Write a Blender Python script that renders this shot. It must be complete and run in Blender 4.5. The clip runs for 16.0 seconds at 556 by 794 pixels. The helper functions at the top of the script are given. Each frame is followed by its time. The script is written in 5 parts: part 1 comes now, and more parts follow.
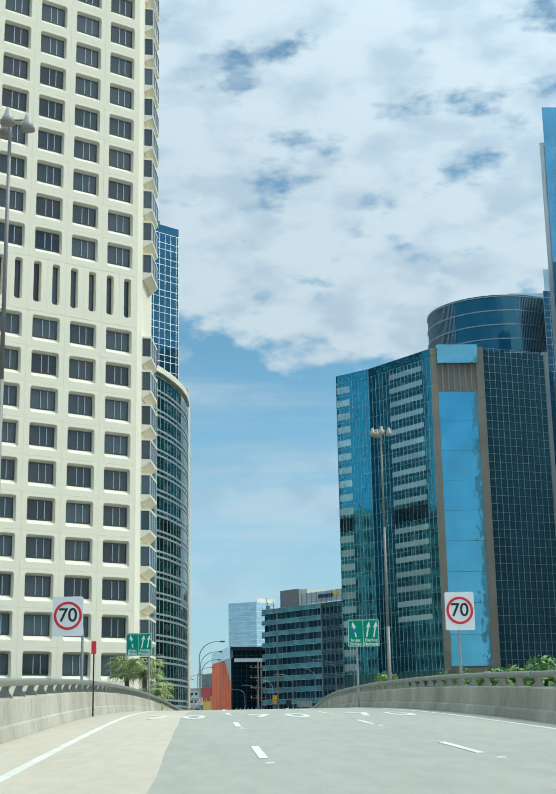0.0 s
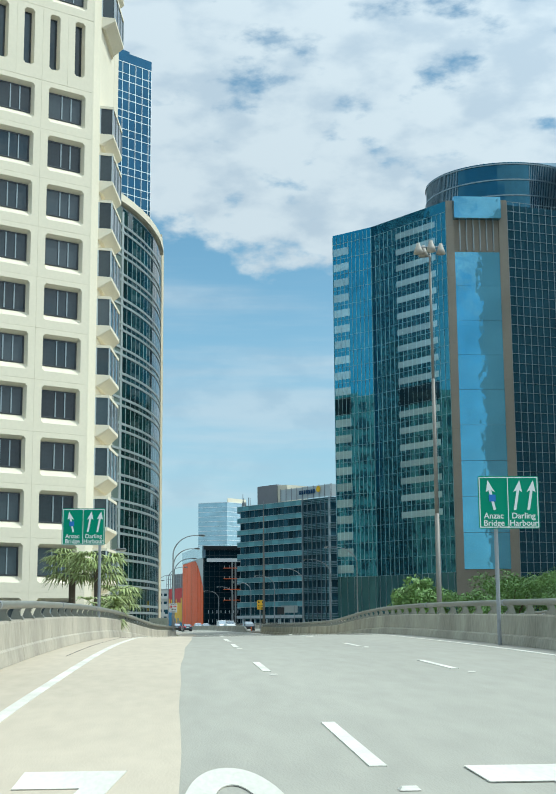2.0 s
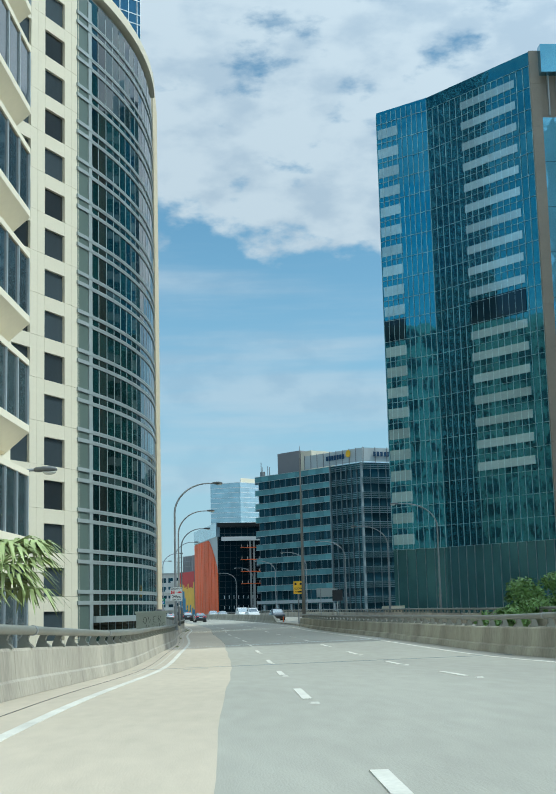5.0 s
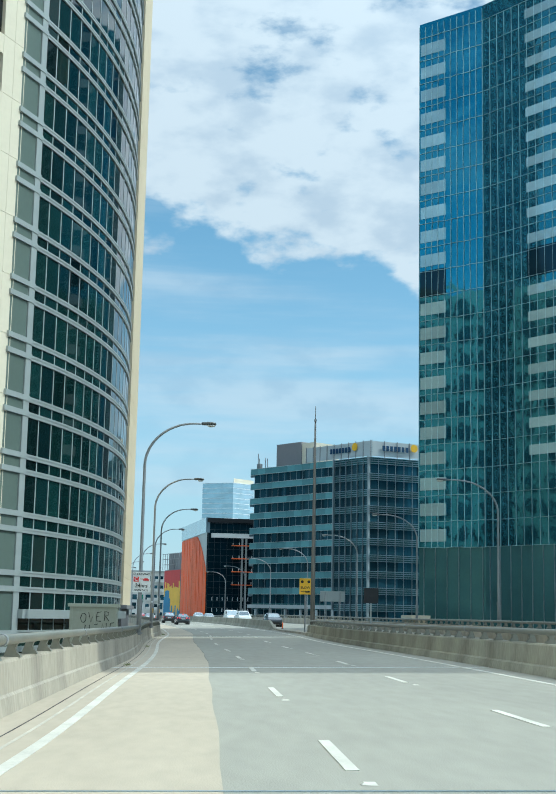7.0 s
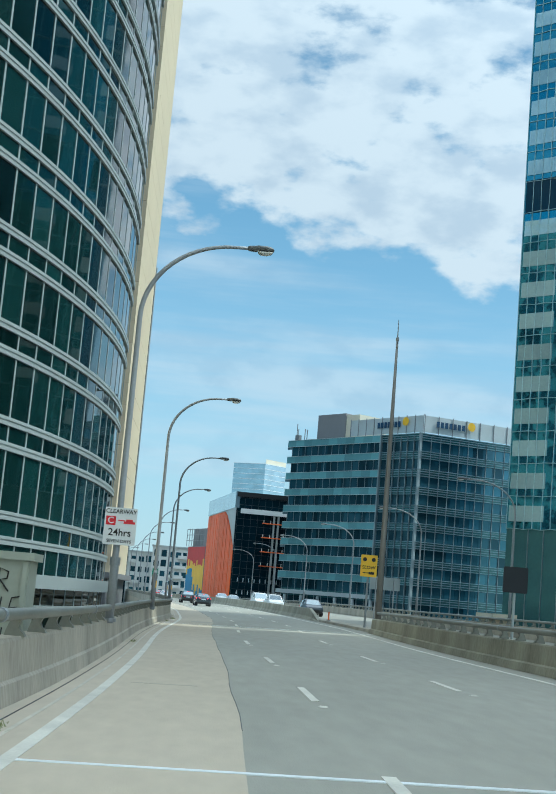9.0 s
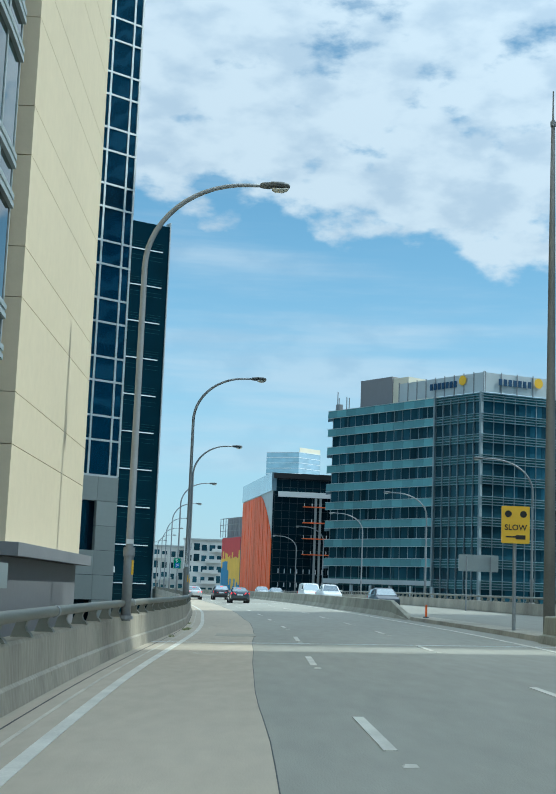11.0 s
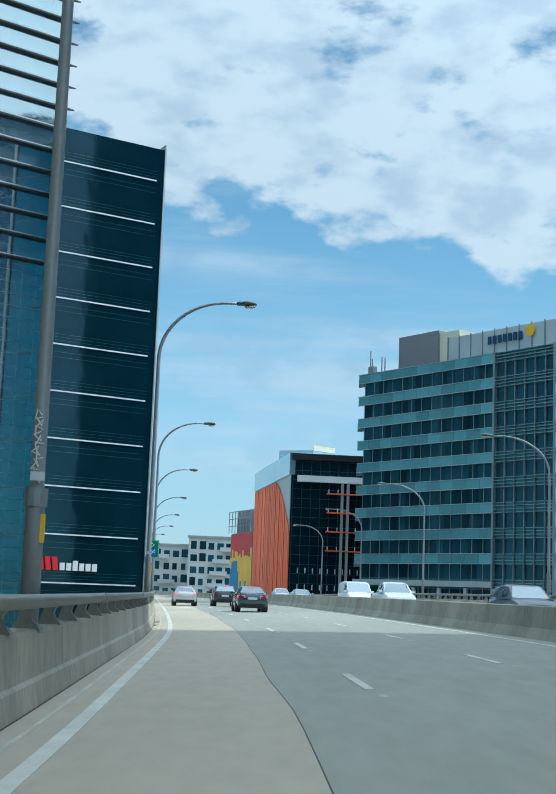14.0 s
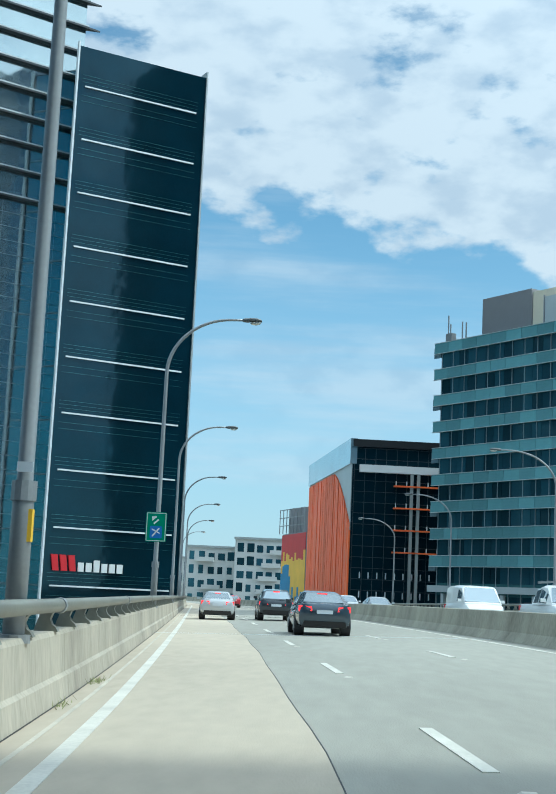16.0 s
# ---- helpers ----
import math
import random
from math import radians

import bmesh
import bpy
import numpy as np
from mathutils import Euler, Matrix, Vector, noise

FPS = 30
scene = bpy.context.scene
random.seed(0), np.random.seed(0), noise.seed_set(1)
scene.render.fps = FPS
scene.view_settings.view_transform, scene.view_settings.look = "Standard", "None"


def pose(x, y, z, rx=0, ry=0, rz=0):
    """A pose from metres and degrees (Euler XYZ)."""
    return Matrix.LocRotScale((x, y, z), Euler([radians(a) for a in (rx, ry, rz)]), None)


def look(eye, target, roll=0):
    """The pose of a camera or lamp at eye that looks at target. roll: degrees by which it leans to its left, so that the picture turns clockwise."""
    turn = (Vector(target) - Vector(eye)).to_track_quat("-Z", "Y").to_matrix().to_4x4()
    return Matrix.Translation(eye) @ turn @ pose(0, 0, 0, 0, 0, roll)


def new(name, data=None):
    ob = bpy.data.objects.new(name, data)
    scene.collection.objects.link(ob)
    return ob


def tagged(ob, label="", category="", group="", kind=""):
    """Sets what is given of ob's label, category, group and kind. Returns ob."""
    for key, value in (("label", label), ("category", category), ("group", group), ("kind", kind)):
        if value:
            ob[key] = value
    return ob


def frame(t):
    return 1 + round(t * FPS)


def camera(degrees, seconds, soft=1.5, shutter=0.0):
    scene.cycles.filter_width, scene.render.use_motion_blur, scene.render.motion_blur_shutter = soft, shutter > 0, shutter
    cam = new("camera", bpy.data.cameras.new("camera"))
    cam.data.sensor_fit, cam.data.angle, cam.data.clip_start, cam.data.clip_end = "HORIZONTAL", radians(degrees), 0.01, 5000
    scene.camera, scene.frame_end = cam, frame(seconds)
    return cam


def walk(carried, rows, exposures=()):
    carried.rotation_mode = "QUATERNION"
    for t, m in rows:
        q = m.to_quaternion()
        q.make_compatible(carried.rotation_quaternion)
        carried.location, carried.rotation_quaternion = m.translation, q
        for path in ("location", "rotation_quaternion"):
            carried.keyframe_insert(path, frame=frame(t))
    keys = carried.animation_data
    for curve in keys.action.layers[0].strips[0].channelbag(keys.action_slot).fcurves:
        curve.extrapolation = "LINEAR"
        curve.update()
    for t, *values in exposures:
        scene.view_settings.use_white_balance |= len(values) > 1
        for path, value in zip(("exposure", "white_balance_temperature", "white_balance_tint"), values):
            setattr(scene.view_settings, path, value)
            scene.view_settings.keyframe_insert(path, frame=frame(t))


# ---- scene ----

::::::::

## GOAL
Repeat the material above word for word, please, apart from its images.

## SOLUTION
Write a Blender Python script that renders this shot. It must be complete and run in Blender 4.5. The clip runs for 16.0 seconds at 556 by 794 pixels. The helper functions at the top of the script are given. Each frame is followed by its time. The script is written in 5 parts: part 1 comes now, and more parts follow.
0.0 s
2.0 s
5.0 s
7.0 s
9.0 s
11.0 s
14.0 s
16.0 s
# ---- helpers ----
import math
import random
from math import radians

import bmesh
import bpy
import numpy as np
from mathutils import Euler, Matrix, Vector, noise

FPS = 30
scene = bpy.context.scene
random.seed(0), np.random.seed(0), noise.seed_set(1)
scene.render.fps = FPS
scene.view_settings.view_transform, scene.view_settings.look = "Standard", "None"


def pose(x, y, z, rx=0, ry=0, rz=0):
    """A pose from metres and degrees (Euler XYZ)."""
    return Matrix.LocRotScale((x, y, z), Euler([radians(a) for a in (rx, ry, rz)]), None)


def look(eye, target, roll=0):
    """The pose of a camera or lamp at eye that looks at target. roll: degrees by which it leans to its left, so that the picture turns clockwise."""
    turn = (Vector(target) - Vector(eye)).to_track_quat("-Z", "Y").to_matrix().to_4x4()
    return Matrix.Translation(eye) @ turn @ pose(0, 0, 0, 0, 0, roll)


def new(name, data=None):
    ob = bpy.data.objects.new(name, data)
    scene.collection.objects.link(ob)
    return ob


def tagged(ob, label="", category="", group="", kind=""):
    """Sets what is given of ob's label, category, group and kind. Returns ob."""
    for key, value in (("label", label), ("category", category), ("group", group), ("kind", kind)):
        if value:
            ob[key] = value
    return ob


def frame(t):
    return 1 + round(t * FPS)


def camera(degrees, seconds, soft=1.5, shutter=0.0):
    scene.cycles.filter_width, scene.render.use_motion_blur, scene.render.motion_blur_shutter = soft, shutter > 0, shutter
    cam = new("camera", bpy.data.cameras.new("camera"))
    cam.data.sensor_fit, cam.data.angle, cam.data.clip_start, cam.data.clip_end = "HORIZONTAL", radians(degrees), 0.01, 5000
    scene.camera, scene.frame_end = cam, frame(seconds)
    return cam


def walk(carried, rows, exposures=()):
    carried.rotation_mode = "QUATERNION"
    for t, m in rows:
        q = m.to_quaternion()
        q.make_compatible(carried.rotation_quaternion)
        carried.location, carried.rotation_quaternion = m.translation, q
        for path in ("location", "rotation_quaternion"):
            carried.keyframe_insert(path, frame=frame(t))
    keys = carried.animation_data
    for curve in keys.action.layers[0].strips[0].channelbag(keys.action_slot).fcurves:
        curve.extrapolation = "LINEAR"
        curve.update()
    for t, *values in exposures:
        scene.view_settings.use_white_balance |= len(values) > 1
        for path, value in zip(("exposure", "white_balance_temperature", "white_balance_tint"), values):
            setattr(scene.view_settings, path, value)
            scene.view_settings.keyframe_insert(path, frame=frame(t))


# ---- scene ----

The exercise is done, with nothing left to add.